Research keeps pointing in the same direction: as kids’ digital exposure gets earlier and heavier, their sleep gets poorer, anxiety worsens, and attention spans shorten drastically. Policymakers are gradually connecting the dots of social media usage in young people with school outcomes and behavioural problems– but it’s all happening too slowly. Hundreds of thousands of under-fives are swiping through adult-optimised feeds, and an entire generation is at huge risk. Whether the finger can be pointed at the platforms or parents is up for debate. Many argue that parents rarely set out to deliberately hand their three-year-old a fully exposed adult-designed feed. But giving a child a logged-in device as a distraction that perhaps starts as a few cute videos quickly turns into an addictive habit.

However, others argue that the alarming trend is particularly worrying because it exposes that the platforms are working exactly as they are designed – they want
to divert as much attention to their apps, and keep newcomers online regardless of age. So, rather than individual parents suddenly becoming reckless, the numbers indicate that the engagement-optimised platforms are actually trying to encourage this kind of usage. Over 800,000 pre-schoolers are on social media. 90% of kids own a phone by age 11. These numbers are no longer outliers based on irresponsible parenting – they are generational trends transcending all classes, upbringings and social circumstances.

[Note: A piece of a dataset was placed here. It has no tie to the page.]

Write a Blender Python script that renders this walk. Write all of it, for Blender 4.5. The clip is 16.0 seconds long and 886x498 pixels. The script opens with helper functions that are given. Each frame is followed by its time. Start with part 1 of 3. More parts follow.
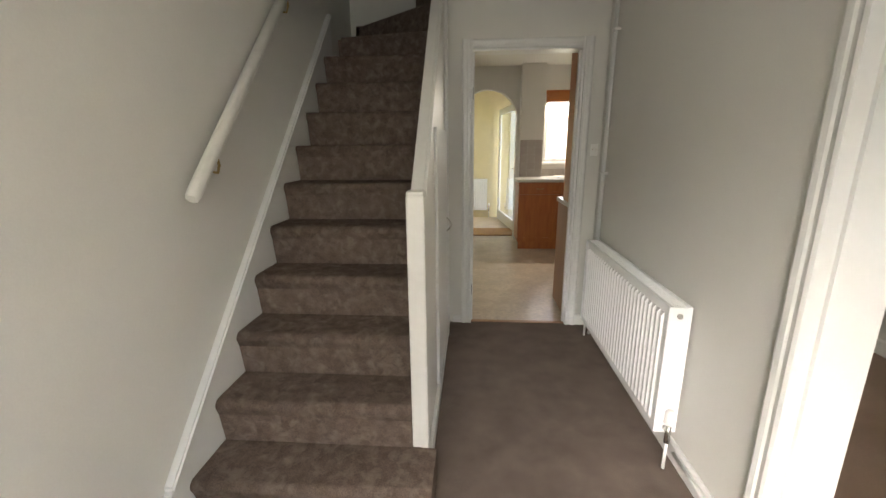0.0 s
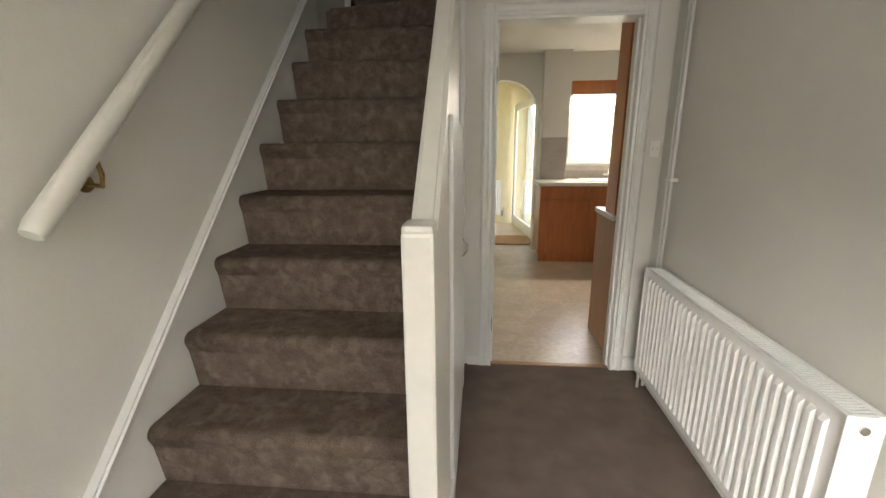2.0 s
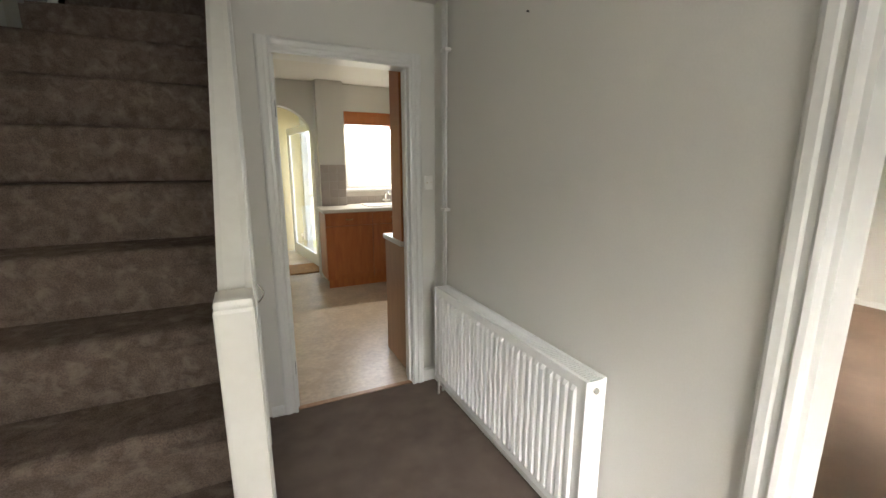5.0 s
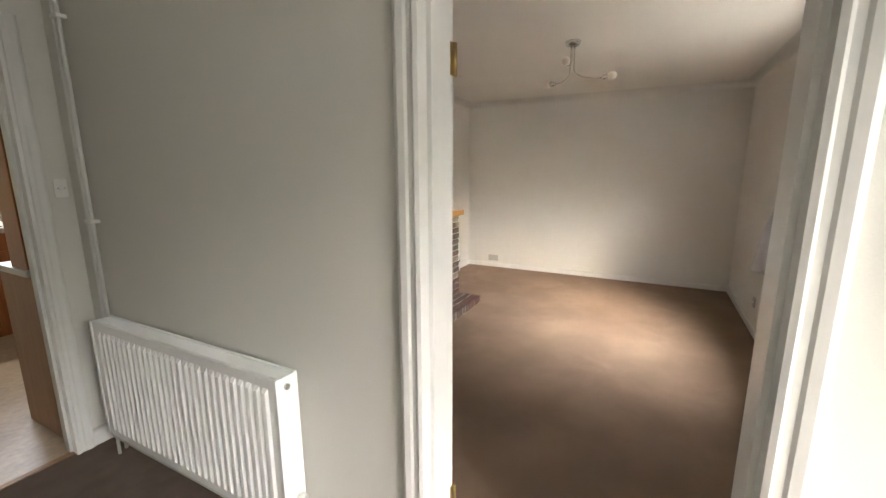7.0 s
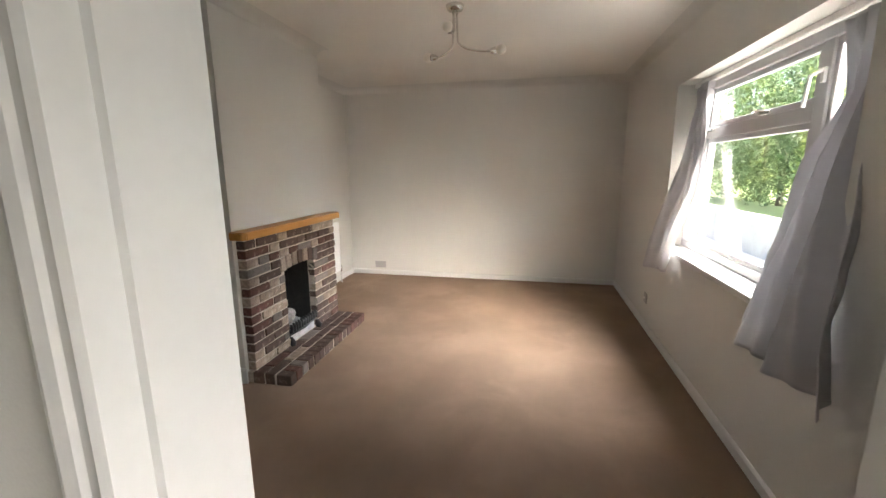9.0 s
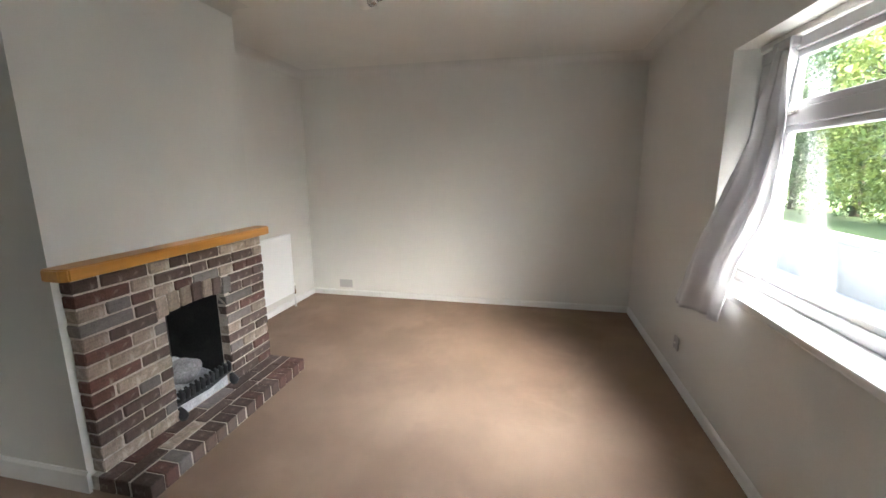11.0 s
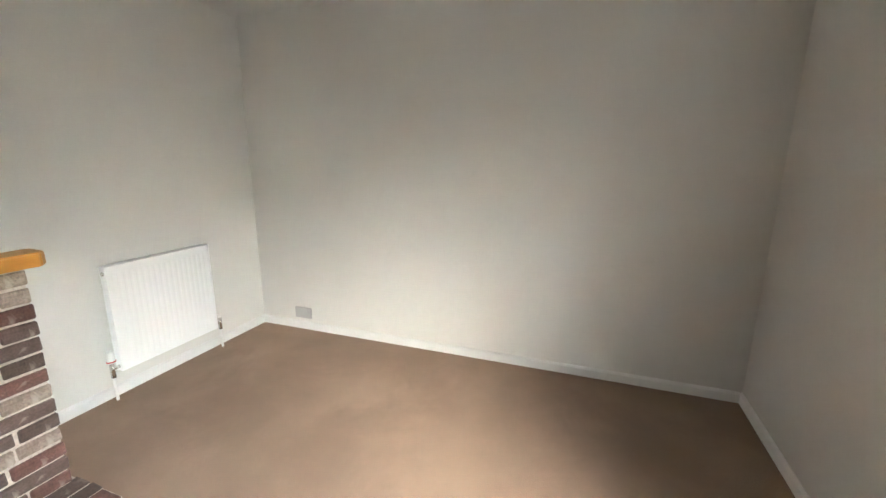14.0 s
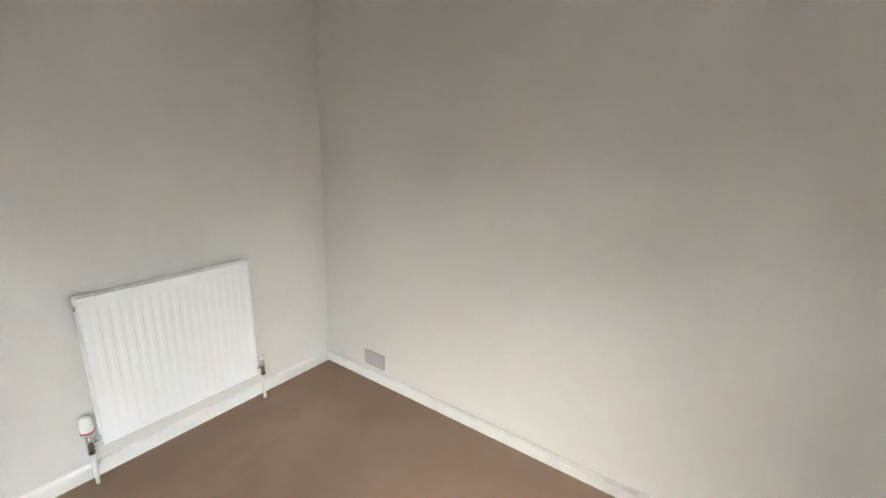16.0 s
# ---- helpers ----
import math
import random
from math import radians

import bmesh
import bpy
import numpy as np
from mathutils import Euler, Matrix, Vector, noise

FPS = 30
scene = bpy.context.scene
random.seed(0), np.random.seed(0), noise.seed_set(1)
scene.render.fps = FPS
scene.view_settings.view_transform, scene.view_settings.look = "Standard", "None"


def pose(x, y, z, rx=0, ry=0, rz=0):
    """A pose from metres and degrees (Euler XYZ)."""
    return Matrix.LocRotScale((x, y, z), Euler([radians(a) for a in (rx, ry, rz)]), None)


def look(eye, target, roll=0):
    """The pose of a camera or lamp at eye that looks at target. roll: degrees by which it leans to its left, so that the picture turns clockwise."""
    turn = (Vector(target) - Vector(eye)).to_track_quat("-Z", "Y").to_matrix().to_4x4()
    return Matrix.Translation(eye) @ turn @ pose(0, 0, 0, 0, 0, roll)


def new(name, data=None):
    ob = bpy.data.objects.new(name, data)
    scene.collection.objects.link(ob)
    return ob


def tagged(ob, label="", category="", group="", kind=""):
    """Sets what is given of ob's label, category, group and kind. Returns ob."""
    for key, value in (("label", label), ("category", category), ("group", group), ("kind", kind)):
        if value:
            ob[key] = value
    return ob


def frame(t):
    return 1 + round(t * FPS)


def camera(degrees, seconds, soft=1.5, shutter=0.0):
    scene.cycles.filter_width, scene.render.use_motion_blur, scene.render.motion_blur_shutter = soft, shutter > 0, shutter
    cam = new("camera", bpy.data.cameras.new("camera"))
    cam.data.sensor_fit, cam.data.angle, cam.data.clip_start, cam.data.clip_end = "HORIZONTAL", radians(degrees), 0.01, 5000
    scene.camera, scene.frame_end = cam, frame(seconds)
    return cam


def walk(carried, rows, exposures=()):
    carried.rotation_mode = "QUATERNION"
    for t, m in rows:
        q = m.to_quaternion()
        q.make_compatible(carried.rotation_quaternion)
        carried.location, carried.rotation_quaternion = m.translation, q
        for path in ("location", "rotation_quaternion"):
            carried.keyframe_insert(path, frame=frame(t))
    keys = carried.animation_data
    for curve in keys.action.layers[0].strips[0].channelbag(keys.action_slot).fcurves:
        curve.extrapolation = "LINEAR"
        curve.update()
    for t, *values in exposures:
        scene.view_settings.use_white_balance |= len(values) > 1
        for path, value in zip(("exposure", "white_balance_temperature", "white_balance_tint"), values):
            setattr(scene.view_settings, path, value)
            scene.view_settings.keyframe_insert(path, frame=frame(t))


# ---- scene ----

[The cult benefits both ways, as always. They own the profitable content providers, and then use public concern to bring in new legislation that targets users, further reducing human rights such as Privacy and Freedom of Expression. For example, as of 10 December 2025, Australia will have banned under-16s from accessing social media platforms. Instagram, TikTok, Snapchat, X/Twitter, YouTube, Reddit, Discord, and Threads must block new sign-ups, remove any existing under-16 accounts, and require real age verification. Fines could stack up to $50 million for any platforms found to be non-compliant with the new rules. The end of Privacy, but for a “good cause”.]